■ Material provided
───
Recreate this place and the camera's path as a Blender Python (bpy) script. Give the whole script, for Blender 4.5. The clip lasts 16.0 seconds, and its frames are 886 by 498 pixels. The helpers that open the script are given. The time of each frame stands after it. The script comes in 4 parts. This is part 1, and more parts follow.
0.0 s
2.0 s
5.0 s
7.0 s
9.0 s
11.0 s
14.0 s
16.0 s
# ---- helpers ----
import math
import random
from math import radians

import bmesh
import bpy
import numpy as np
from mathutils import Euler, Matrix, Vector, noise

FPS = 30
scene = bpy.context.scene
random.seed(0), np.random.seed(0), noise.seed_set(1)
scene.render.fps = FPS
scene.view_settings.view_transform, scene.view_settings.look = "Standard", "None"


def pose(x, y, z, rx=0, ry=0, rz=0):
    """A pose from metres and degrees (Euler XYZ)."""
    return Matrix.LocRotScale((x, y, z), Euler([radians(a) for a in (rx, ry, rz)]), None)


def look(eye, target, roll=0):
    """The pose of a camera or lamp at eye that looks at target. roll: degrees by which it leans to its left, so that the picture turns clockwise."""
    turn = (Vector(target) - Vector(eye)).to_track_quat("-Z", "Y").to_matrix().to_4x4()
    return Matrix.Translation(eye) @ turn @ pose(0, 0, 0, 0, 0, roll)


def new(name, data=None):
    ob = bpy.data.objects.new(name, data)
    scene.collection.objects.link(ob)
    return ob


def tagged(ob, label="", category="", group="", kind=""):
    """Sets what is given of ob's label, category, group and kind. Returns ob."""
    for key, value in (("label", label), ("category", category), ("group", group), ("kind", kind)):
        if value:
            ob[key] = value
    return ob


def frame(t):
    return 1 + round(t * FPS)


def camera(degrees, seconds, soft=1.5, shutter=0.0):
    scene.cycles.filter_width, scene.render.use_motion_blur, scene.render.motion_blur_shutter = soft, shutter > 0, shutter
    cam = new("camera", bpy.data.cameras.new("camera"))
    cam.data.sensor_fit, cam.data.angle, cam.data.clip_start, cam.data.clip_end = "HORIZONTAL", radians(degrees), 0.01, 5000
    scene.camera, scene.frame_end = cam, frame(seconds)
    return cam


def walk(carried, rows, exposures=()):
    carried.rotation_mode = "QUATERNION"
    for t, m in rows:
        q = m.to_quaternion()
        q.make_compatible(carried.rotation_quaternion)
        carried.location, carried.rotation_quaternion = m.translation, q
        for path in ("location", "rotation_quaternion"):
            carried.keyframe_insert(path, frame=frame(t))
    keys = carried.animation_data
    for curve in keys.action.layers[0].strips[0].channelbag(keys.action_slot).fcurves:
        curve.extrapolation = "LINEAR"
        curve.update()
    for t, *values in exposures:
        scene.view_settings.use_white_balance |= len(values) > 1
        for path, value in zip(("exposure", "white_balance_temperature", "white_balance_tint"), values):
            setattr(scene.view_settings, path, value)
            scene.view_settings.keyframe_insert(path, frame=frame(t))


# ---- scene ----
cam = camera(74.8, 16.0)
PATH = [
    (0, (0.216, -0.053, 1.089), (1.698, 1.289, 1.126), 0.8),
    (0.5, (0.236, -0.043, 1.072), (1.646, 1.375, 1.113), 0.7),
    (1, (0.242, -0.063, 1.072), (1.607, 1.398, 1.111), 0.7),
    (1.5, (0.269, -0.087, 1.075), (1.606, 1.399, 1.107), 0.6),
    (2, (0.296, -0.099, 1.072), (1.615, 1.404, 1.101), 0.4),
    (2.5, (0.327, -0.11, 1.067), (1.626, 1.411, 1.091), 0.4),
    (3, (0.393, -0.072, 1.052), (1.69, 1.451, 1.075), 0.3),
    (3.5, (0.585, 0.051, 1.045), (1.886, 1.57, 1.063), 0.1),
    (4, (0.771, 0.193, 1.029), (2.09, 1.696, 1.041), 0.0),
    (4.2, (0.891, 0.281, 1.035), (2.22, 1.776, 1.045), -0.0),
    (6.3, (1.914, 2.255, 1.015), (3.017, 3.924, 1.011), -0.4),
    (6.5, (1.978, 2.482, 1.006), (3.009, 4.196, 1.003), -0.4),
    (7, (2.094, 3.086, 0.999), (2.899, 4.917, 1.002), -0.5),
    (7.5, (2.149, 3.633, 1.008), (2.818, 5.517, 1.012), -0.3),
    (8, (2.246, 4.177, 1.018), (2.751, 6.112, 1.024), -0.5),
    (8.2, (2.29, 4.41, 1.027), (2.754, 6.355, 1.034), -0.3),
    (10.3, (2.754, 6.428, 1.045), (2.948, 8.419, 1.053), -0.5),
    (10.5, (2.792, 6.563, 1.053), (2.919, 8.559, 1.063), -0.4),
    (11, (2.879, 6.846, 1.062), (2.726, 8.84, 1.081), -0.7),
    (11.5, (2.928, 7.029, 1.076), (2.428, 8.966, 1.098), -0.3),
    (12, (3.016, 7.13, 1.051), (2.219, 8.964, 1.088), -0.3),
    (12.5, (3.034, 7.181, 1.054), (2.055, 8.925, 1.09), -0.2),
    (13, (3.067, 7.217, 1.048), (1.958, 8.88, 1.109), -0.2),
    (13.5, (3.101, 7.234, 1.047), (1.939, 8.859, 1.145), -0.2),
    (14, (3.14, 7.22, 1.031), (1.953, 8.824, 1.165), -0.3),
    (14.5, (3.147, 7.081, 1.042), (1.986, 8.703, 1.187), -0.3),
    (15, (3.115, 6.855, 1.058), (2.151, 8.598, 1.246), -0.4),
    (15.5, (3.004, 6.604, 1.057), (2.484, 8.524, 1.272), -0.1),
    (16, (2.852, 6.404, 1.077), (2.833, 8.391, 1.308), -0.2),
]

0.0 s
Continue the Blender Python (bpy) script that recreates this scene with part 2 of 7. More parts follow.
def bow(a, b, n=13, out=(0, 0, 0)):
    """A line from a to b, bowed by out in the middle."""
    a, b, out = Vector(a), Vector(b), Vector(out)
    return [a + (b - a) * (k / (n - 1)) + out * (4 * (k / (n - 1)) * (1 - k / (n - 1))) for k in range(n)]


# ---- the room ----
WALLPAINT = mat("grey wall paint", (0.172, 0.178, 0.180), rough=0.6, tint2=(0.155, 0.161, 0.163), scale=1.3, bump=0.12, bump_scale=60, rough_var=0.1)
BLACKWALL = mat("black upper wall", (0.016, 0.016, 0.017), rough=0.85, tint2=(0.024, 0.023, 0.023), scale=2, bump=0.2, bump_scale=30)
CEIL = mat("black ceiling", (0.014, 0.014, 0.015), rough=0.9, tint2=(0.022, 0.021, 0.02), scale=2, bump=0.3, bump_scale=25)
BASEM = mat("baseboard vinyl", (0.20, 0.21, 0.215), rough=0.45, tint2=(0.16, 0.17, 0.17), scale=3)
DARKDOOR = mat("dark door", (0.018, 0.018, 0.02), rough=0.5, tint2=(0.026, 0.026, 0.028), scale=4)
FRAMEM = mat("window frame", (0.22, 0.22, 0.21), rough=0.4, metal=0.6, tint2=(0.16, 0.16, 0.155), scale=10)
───
■ What the exercise asks
Give back exactly the lines from the beginning of the records through the line containing "scene = bpy.context.scene", and only those.

■ Answer to this task
Recreate this place and the camera's path as a Blender Python (bpy) script. Give the whole script, for Blender 4.5. The clip lasts 16.0 seconds, and its frames are 886 by 498 pixels. The helpers that open the script are given. The time of each frame stands after it. The script comes in 4 parts. This is part 1, and more parts follow.
0.0 s
2.0 s
5.0 s
7.0 s
9.0 s
11.0 s
14.0 s
16.0 s
# ---- helpers ----
import math
import random
from math import radians

import bmesh
import bpy
import numpy as np
from mathutils import Euler, Matrix, Vector, noise

FPS = 30
scene = bpy.context.scene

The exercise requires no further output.